Essentially, the SRD details what official D&D 5e material can and can't be (re)published by others using the OGL. (It doesn't preclude other methods of legally publishing D&D material, such as under the terms of Dungeon Masters Guild (DMsGuild).) Notably, it's not intended to function as even a partial list of the 5e rules; the material contained within the SRD is just a comprehensive list of what's allowed to be published under the OGL.

Because the SRD is not official rules material, whenever the SRD conflicts with the latest version of the published rulebooks, the latest published rulebooks always take precedence. The SRD merely attempts to reflect some of the core rules in determining what D&D 5e material can be republished by others, and even the material included within it does not always match the versions in the source books (as detailed throughout this answer).
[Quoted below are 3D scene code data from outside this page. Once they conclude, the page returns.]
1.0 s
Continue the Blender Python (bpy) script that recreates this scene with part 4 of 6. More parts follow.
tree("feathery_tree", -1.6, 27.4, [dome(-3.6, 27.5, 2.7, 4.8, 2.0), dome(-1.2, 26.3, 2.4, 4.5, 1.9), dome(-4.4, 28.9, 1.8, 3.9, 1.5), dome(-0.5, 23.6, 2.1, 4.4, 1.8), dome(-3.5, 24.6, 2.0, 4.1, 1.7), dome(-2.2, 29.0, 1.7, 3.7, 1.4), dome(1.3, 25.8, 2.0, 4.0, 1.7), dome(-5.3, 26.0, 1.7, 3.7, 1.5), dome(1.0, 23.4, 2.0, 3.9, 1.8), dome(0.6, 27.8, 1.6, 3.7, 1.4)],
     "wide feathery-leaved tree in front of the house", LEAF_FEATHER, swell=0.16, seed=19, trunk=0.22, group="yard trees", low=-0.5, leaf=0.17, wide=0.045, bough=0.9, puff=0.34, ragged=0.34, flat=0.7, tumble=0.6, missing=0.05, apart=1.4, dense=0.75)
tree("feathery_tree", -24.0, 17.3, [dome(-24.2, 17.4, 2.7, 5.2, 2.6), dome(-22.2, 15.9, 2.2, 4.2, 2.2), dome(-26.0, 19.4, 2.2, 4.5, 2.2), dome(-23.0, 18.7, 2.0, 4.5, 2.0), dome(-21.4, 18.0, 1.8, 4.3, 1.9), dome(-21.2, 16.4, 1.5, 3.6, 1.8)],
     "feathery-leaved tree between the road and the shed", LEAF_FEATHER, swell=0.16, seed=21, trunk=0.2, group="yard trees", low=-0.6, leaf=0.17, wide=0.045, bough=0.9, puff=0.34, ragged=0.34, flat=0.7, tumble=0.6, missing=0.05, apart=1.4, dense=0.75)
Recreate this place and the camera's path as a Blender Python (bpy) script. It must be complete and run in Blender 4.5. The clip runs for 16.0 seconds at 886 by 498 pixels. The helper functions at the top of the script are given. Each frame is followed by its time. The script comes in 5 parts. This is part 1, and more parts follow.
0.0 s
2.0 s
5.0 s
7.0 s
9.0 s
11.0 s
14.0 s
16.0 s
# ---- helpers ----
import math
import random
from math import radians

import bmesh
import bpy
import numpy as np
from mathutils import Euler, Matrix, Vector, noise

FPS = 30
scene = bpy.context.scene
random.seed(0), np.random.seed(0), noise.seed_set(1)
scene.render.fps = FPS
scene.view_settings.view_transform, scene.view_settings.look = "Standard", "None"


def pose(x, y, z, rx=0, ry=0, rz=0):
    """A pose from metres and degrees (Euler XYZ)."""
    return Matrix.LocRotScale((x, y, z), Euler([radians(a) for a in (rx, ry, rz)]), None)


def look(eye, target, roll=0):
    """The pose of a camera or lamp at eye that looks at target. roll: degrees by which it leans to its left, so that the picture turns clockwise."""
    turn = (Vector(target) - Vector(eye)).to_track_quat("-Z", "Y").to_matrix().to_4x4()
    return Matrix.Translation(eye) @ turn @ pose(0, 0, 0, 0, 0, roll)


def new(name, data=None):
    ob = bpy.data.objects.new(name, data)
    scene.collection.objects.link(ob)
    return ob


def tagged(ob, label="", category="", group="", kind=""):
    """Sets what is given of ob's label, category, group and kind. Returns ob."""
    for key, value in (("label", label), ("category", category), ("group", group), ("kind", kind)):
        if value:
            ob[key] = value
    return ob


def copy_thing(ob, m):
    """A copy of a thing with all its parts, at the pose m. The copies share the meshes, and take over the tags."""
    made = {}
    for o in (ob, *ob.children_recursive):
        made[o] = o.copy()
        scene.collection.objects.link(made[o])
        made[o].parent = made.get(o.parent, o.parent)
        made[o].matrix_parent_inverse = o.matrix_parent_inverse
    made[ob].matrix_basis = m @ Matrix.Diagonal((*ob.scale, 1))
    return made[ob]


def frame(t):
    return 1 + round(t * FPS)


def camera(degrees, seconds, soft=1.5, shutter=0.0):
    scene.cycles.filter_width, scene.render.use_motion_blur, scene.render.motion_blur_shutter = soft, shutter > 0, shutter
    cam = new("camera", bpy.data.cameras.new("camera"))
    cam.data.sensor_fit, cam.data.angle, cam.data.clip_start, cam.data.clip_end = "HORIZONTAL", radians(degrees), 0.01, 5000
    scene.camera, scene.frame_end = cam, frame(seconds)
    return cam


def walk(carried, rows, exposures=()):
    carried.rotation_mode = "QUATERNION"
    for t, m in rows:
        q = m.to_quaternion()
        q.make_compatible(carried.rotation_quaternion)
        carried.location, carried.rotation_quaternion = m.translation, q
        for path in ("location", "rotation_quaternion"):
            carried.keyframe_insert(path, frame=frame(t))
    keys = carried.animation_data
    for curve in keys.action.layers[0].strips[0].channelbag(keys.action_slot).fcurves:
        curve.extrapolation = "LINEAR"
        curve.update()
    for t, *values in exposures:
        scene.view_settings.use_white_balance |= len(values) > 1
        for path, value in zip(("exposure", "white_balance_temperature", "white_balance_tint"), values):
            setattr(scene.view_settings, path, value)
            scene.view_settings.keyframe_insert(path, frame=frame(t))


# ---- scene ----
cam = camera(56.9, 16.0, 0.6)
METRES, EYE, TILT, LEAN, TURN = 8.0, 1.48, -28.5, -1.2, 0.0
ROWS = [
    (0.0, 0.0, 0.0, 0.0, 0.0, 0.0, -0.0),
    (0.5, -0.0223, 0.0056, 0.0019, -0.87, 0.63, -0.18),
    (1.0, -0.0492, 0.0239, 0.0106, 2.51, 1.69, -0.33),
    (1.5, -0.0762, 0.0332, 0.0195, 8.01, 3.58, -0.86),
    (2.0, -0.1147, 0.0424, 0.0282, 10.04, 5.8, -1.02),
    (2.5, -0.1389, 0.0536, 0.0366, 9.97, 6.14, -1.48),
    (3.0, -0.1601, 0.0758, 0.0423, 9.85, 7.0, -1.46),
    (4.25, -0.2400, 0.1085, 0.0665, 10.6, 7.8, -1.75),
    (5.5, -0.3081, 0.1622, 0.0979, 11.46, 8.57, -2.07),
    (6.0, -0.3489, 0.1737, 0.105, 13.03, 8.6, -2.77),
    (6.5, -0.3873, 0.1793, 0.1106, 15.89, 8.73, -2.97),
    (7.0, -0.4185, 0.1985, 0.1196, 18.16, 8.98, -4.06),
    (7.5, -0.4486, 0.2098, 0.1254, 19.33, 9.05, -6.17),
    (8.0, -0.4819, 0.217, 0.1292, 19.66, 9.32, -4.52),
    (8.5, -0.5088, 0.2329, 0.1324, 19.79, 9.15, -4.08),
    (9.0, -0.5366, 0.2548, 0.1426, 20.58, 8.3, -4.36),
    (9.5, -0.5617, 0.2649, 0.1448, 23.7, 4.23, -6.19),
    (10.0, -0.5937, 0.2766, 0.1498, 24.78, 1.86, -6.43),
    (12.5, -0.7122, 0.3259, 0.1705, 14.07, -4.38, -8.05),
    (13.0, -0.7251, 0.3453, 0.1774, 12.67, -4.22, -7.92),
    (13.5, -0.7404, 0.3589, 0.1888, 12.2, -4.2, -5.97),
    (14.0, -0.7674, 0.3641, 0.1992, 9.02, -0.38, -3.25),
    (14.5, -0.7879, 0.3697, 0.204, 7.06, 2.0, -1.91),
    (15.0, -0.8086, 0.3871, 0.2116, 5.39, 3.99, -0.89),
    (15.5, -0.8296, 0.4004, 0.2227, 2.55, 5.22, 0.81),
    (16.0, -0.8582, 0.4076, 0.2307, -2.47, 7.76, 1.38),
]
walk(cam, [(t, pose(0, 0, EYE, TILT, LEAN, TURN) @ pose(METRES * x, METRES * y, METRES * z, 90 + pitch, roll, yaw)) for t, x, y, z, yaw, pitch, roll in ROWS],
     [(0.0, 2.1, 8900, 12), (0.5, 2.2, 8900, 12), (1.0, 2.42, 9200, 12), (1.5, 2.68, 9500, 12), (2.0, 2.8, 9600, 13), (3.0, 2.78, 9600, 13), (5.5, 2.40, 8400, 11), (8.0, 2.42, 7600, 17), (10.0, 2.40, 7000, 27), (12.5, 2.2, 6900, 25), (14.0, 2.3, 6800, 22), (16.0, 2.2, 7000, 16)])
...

(Note that D&D Beyond does list all material that appears in either the SRD or the Basic Rules PDF as being from the "Basic Rules" - even though the Basic Rules and SRD have several important differences, both in purpose/function and in the content included. D&D Beyond's "Basic Rules" listing is an inclusive combination of the two separate documents from Wizards of the Coast. However, for material that appears both in the SRD and the Basic Rules PDF, the descriptions always match the most up-to-date and official version of the material - i.e. the published books.)

All in all, this answer is merely intended to point out that the SRD does, in fact, now contradict the official rules in a number of places, due to later errata as well as existing discrepancies. Many of the changes in errata are minor clarifications, but some do have significant mechanical implications. It's nevertheless important to keep these distinctions in mind when attempting to play the game using the SRD rather than the core rules, especially when some participants are relying on the SRD while others are using the published books.